[Scripts that build animated scenes]
start

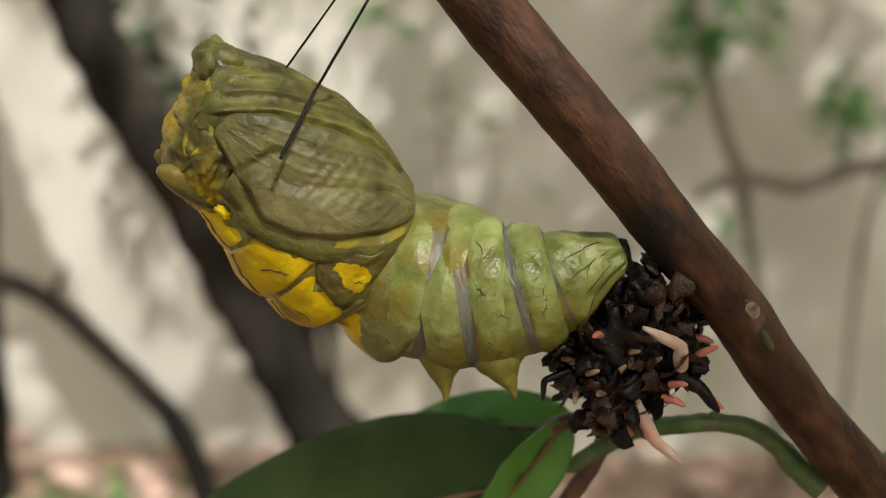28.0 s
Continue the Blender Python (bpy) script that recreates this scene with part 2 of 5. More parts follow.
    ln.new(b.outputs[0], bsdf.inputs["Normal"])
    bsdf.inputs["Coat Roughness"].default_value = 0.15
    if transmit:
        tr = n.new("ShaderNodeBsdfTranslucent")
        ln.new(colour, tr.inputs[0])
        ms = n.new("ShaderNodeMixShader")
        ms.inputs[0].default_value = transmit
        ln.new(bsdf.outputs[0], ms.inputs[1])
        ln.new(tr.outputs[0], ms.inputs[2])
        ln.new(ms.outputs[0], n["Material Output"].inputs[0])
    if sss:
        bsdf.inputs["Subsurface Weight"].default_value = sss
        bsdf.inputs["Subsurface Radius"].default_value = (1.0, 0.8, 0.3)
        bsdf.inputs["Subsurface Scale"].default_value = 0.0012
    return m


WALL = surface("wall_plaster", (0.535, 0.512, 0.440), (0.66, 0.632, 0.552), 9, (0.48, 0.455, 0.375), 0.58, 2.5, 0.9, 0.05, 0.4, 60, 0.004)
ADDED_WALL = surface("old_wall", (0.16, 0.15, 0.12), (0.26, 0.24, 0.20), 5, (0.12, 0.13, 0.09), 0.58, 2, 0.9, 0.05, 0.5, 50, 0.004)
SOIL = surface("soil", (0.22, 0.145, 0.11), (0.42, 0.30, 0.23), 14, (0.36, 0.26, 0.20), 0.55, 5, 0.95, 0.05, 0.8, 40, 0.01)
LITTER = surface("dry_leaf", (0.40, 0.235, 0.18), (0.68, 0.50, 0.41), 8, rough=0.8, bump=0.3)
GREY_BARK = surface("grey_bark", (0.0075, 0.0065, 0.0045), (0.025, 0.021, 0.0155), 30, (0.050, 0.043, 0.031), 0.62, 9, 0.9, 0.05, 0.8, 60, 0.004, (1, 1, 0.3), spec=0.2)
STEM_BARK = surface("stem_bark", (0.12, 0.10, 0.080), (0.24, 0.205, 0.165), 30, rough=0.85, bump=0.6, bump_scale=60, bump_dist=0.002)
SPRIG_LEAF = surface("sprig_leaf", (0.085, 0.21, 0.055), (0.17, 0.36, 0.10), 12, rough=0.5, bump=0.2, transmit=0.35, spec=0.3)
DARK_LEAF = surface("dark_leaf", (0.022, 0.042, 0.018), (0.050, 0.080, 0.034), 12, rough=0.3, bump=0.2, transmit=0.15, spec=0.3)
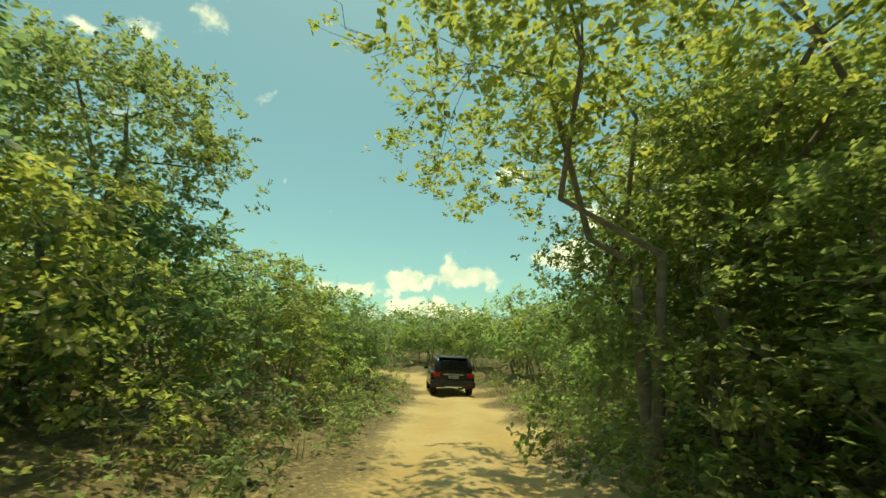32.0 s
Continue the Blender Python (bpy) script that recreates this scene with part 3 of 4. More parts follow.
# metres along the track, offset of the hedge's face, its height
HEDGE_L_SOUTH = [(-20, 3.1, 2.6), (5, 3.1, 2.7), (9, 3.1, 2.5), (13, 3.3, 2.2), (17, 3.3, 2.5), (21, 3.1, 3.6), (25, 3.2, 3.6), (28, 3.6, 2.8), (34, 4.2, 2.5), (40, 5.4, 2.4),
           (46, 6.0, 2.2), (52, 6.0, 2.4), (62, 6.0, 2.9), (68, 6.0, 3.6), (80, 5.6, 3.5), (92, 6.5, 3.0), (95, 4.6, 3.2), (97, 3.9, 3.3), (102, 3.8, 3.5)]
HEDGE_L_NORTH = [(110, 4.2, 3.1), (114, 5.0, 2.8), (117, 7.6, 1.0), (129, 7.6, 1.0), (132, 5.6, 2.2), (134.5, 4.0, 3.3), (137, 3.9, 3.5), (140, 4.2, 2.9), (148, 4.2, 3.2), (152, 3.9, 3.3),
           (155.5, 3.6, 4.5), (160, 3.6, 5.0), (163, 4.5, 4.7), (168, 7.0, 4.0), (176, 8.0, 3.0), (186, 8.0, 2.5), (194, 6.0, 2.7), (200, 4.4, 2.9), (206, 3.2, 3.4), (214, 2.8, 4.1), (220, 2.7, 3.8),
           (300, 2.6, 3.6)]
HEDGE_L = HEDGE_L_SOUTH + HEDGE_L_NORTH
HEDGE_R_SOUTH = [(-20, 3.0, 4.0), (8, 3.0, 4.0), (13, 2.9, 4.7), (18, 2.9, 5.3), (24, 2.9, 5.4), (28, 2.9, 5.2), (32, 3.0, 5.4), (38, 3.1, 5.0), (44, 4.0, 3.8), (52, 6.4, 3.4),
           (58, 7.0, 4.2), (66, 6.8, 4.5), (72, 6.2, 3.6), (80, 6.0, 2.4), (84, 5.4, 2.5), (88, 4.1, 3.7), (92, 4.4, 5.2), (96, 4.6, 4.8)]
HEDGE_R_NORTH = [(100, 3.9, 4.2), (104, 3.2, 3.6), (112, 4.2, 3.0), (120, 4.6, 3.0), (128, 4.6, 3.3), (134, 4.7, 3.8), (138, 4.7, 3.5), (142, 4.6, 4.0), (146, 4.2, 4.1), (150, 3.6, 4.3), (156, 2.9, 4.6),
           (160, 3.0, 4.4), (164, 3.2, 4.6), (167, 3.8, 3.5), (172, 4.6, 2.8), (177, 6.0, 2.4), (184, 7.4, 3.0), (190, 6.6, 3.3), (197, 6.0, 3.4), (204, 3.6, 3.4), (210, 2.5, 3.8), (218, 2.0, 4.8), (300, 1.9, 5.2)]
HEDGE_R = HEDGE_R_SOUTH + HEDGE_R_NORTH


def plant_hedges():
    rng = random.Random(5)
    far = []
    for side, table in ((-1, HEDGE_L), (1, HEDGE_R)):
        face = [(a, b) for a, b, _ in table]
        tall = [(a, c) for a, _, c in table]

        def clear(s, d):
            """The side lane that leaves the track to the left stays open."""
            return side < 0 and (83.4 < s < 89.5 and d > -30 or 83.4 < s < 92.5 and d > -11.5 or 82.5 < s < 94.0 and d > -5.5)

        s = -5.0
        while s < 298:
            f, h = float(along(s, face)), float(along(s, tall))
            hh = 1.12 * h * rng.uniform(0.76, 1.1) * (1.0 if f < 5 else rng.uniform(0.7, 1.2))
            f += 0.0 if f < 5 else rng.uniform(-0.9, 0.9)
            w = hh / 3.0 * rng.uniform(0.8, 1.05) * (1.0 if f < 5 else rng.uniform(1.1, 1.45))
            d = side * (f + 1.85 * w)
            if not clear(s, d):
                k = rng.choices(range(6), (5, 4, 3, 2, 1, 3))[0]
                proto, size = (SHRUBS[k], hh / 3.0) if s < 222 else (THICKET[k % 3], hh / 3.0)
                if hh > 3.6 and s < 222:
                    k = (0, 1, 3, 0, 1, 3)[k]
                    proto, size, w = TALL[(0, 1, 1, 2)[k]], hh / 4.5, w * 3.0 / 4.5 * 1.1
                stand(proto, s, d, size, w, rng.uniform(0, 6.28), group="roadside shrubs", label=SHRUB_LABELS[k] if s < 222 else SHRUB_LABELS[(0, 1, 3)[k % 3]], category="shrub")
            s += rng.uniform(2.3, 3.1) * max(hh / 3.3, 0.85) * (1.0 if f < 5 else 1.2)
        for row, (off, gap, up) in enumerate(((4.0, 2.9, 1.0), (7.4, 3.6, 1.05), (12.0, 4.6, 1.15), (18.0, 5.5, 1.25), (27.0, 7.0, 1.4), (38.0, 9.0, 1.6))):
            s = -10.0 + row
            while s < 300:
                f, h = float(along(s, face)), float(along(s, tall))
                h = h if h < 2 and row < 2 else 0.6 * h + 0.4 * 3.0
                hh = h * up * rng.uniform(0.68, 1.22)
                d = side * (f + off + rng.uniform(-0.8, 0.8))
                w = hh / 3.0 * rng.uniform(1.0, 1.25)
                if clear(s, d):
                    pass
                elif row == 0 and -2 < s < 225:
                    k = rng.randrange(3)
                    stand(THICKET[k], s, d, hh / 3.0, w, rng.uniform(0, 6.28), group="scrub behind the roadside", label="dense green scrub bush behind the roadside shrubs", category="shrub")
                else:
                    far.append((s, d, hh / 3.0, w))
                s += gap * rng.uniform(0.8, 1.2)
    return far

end

# [Required work]
Search the data for "follow". Copy every line that has it.

# [The output]
Continue the Blender Python (bpy) script that recreates this scene with part 2 of 5. More parts follow.
Continue the Blender Python (bpy) script that recreates this scene with part 3 of 4. More parts follow.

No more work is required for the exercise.